Work to do
Drop every picture, then transcribe the remaining data exactly.

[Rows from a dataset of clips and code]
☆ ☆ ☆
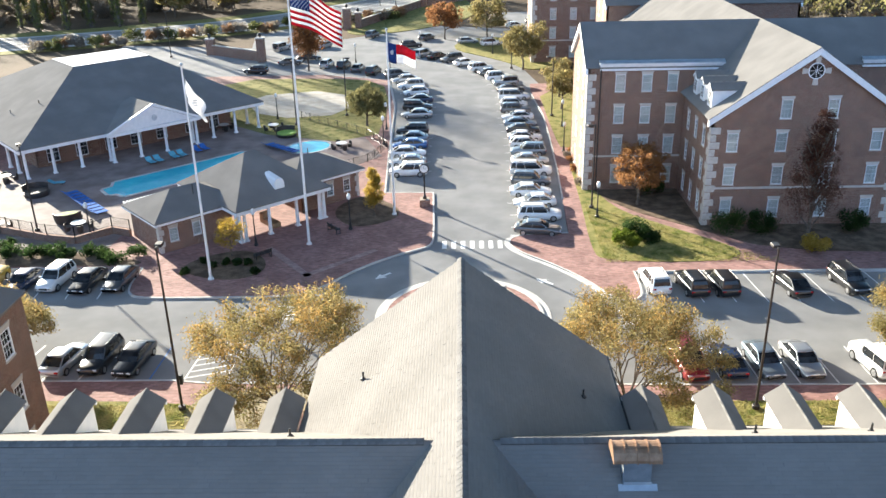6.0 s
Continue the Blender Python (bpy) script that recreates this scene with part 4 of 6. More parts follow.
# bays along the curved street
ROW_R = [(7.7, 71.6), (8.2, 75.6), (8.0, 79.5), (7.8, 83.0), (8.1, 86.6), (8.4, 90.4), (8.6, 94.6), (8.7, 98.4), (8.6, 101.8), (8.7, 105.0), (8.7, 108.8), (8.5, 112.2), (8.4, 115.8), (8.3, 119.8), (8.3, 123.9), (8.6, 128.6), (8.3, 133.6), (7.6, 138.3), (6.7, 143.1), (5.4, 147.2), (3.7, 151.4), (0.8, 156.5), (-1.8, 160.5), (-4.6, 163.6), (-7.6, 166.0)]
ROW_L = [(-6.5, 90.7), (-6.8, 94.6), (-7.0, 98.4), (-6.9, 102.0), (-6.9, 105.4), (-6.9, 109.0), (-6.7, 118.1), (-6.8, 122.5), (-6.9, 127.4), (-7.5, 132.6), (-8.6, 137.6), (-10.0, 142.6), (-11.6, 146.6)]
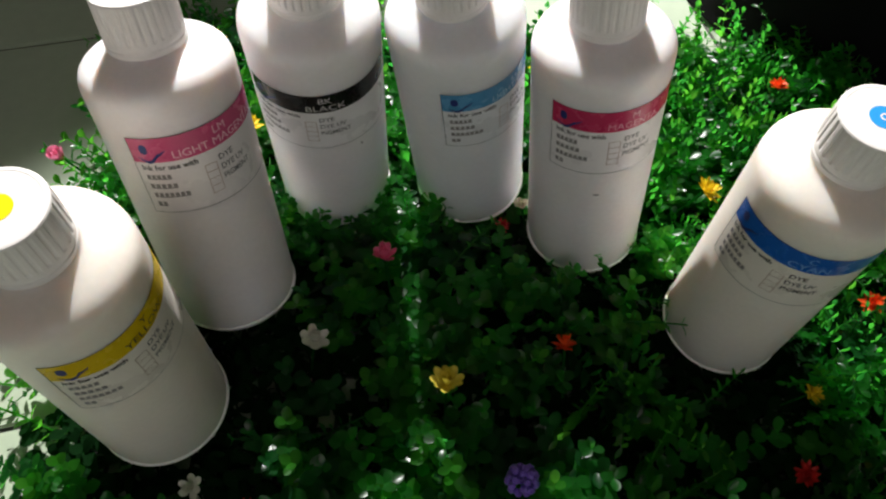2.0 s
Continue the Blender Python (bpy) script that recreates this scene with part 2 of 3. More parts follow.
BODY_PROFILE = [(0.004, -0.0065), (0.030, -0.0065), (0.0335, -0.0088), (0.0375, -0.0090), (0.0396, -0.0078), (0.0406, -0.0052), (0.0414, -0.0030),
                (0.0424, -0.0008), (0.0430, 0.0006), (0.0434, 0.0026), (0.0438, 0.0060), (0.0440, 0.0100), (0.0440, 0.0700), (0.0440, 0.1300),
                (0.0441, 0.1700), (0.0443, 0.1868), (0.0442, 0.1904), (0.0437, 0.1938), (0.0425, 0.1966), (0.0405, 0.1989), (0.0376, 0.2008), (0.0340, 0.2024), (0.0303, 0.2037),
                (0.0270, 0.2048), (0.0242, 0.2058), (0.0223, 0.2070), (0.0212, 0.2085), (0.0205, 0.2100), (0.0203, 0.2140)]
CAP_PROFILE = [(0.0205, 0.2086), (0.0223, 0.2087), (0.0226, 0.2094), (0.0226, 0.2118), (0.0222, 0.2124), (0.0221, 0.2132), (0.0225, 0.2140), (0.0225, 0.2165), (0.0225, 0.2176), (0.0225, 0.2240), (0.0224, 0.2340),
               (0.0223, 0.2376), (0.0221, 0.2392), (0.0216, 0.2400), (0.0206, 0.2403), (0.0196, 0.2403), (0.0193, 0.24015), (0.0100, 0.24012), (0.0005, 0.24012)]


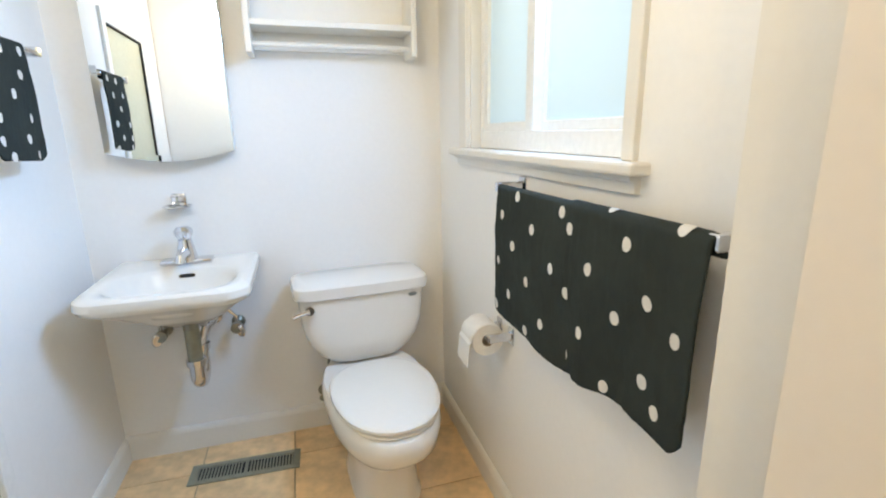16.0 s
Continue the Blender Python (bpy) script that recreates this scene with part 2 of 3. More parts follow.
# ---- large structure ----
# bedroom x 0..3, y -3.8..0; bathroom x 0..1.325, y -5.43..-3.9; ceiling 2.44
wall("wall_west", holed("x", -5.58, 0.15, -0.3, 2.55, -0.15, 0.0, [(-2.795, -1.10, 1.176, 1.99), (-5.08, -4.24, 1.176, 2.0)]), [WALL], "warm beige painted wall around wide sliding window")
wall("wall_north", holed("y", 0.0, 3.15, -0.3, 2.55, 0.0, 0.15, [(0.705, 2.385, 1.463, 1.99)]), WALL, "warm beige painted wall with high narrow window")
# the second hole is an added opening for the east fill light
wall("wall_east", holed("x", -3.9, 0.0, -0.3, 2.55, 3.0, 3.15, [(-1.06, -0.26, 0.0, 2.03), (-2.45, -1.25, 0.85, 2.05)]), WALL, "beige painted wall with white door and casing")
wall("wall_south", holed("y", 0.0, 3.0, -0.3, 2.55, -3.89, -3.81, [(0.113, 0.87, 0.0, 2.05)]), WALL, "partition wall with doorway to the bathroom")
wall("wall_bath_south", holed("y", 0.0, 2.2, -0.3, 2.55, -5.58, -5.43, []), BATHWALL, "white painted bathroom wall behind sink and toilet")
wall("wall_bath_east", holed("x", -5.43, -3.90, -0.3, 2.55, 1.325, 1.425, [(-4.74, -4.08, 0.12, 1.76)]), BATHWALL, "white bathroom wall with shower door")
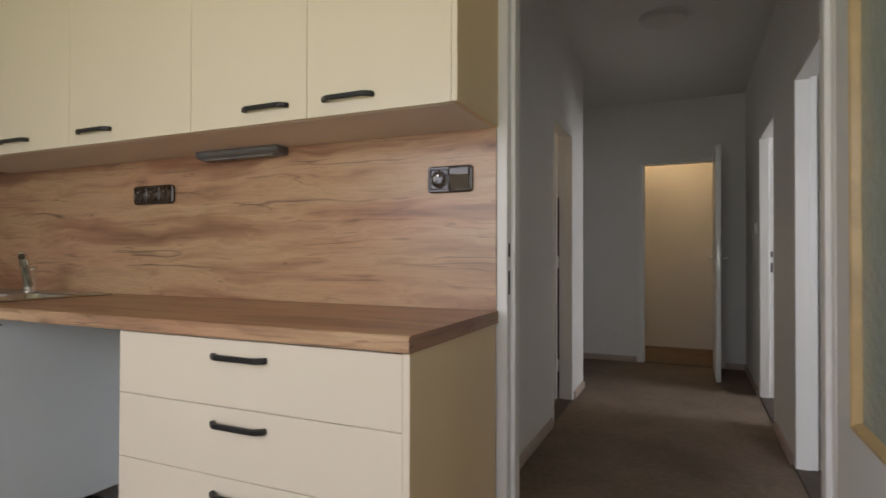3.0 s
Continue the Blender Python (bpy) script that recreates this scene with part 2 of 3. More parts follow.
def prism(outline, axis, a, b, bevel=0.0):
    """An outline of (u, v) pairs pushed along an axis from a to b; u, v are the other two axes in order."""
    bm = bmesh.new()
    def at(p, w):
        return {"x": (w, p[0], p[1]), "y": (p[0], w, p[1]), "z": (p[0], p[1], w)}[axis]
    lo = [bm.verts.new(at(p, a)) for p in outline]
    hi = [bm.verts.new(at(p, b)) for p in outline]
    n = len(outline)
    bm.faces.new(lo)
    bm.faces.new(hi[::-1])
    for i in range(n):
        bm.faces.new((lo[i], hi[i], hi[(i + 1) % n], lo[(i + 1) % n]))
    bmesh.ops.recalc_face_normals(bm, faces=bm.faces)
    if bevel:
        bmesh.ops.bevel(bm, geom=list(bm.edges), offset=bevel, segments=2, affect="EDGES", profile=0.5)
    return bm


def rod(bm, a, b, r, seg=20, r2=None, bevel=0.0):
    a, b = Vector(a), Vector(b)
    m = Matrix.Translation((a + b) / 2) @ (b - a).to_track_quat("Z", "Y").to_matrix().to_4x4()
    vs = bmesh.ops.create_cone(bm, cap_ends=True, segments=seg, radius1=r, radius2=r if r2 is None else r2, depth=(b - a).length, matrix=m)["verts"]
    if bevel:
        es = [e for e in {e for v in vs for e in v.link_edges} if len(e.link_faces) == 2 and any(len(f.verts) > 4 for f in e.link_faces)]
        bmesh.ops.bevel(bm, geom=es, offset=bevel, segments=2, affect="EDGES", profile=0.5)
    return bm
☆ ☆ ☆
Finished exercise
6.0 s
Continue the Blender Python (bpy) script that recreates this scene with part 4 of 6. More parts follow.
# bays along the curved street
ROW_R = [(7.7, 71.6), (8.2, 75.6), (8.0, 79.5), (7.8, 83.0), (8.1, 86.6), (8.4, 90.4), (8.6, 94.6), (8.7, 98.4), (8.6, 101.8), (8.7, 105.0), (8.7, 108.8), (8.5, 112.2), (8.4, 115.8), (8.3, 119.8), (8.3, 123.9), (8.6, 128.6), (8.3, 133.6), (7.6, 138.3), (6.7, 143.1), (5.4, 147.2), (3.7, 151.4), (0.8, 156.5), (-1.8, 160.5), (-4.6, 163.6), (-7.6, 166.0)]
ROW_L = [(-6.5, 90.7), (-6.8, 94.6), (-7.0, 98.4), (-6.9, 102.0), (-6.9, 105.4), (-6.9, 109.0), (-6.7, 118.1), (-6.8, 122.5), (-6.9, 127.4), (-7.5, 132.6), (-8.6, 137.6), (-10.0, 142.6), (-11.6, 146.6)]
2.0 s
Continue the Blender Python (bpy) script that recreates this scene with part 2 of 3. More parts follow.
BODY_PROFILE = [(0.004, -0.0065), (0.030, -0.0065), (0.0335, -0.0088), (0.0375, -0.0090), (0.0396, -0.0078), (0.0406, -0.0052), (0.0414, -0.0030),
                (0.0424, -0.0008), (0.0430, 0.0006), (0.0434, 0.0026), (0.0438, 0.0060), (0.0440, 0.0100), (0.0440, 0.0700), (0.0440, 0.1300),
                (0.0441, 0.1700), (0.0443, 0.1868), (0.0442, 0.1904), (0.0437, 0.1938), (0.0425, 0.1966), (0.0405, 0.1989), (0.0376, 0.2008), (0.0340, 0.2024), (0.0303, 0.2037),
                (0.0270, 0.2048), (0.0242, 0.2058), (0.0223, 0.2070), (0.0212, 0.2085), (0.0205, 0.2100), (0.0203, 0.2140)]
CAP_PROFILE = [(0.0205, 0.2086), (0.0223, 0.2087), (0.0226, 0.2094), (0.0226, 0.2118), (0.0222, 0.2124), (0.0221, 0.2132), (0.0225, 0.2140), (0.0225, 0.2165), (0.0225, 0.2176), (0.0225, 0.2240), (0.0224, 0.2340),
               (0.0223, 0.2376), (0.0221, 0.2392), (0.0216, 0.2400), (0.0206, 0.2403), (0.0196, 0.2403), (0.0193, 0.24015), (0.0100, 0.24012), (0.0005, 0.24012)]


16.0 s
Continue the Blender Python (bpy) script that recreates this scene with part 2 of 3. More parts follow.
# ---- large structure ----
# bedroom x 0..3, y -3.8..0; bathroom x 0..1.325, y -5.43..-3.9; ceiling 2.44
wall("wall_west", holed("x", -5.58, 0.15, -0.3, 2.55, -0.15, 0.0, [(-2.795, -1.10, 1.176, 1.99), (-5.08, -4.24, 1.176, 2.0)]), [WALL], "warm beige painted wall around wide sliding window")
wall("wall_north", holed("y", 0.0, 3.15, -0.3, 2.55, 0.0, 0.15, [(0.705, 2.385, 1.463, 1.99)]), WALL, "warm beige painted wall with high narrow window")
# the second hole is an added opening for the east fill light
wall("wall_east", holed("x", -3.9, 0.0, -0.3, 2.55, 3.0, 3.15, [(-1.06, -0.26, 0.0, 2.03), (-2.45, -1.25, 0.85, 2.05)]), WALL, "beige painted wall with white door and casing")
wall("wall_south", holed("y", 0.0, 3.0, -0.3, 2.55, -3.89, -3.81, [(0.113, 0.87, 0.0, 2.05)]), WALL, "partition wall with doorway to the bathroom")
wall("wall_bath_south", holed("y", 0.0, 2.2, -0.3, 2.55, -5.58, -5.43, []), BATHWALL, "white painted bathroom wall behind sink and toilet")
wall("wall_bath_east", holed("x", -5.43, -3.90, -0.3, 2.55, 1.325, 1.425, [(-4.74, -4.08, 0.12, 1.76)]), BATHWALL, "white bathroom wall with shower door")
3.0 s
Continue the Blender Python (bpy) script that recreates this scene with part 2 of 3. More parts follow.
def prism(outline, axis, a, b, bevel=0.0):
    """An outline of (u, v) pairs pushed along an axis from a to b; u, v are the other two axes in order."""
    bm = bmesh.new()
    def at(p, w):
        return {"x": (w, p[0], p[1]), "y": (p[0], w, p[1]), "z": (p[0], p[1], w)}[axis]
    lo = [bm.verts.new(at(p, a)) for p in outline]
    hi = [bm.verts.new(at(p, b)) for p in outline]
    n = len(outline)
    bm.faces.new(lo)
    bm.faces.new(hi[::-1])
    for i in range(n):
        bm.faces.new((lo[i], hi[i], hi[(i + 1) % n], lo[(i + 1) % n]))
    bmesh.ops.recalc_face_normals(bm, faces=bm.faces)
    if bevel:
        bmesh.ops.bevel(bm, geom=list(bm.edges), offset=bevel, segments=2, affect="EDGES", profile=0.5)
    return bm


def rod(bm, a, b, r, seg=20, r2=None, bevel=0.0):
    a, b = Vector(a), Vector(b)
    m = Matrix.Translation((a + b) / 2) @ (b - a).to_track_quat("Z", "Y").to_matrix().to_4x4()
    vs = bmesh.ops.create_cone(bm, cap_ends=True, segments=seg, radius1=r, radius2=r if r2 is None else r2, depth=(b - a).length, matrix=m)["verts"]
    if bevel:
        es = [e for e in {e for v in vs for e in v.link_edges} if len(e.link_faces) == 2 and any(len(f.verts) > 4 for f in e.link_faces)]
        bmesh.ops.bevel(bm, geom=es, offset=bevel, segments=2, affect="EDGES", profile=0.5)
    return bm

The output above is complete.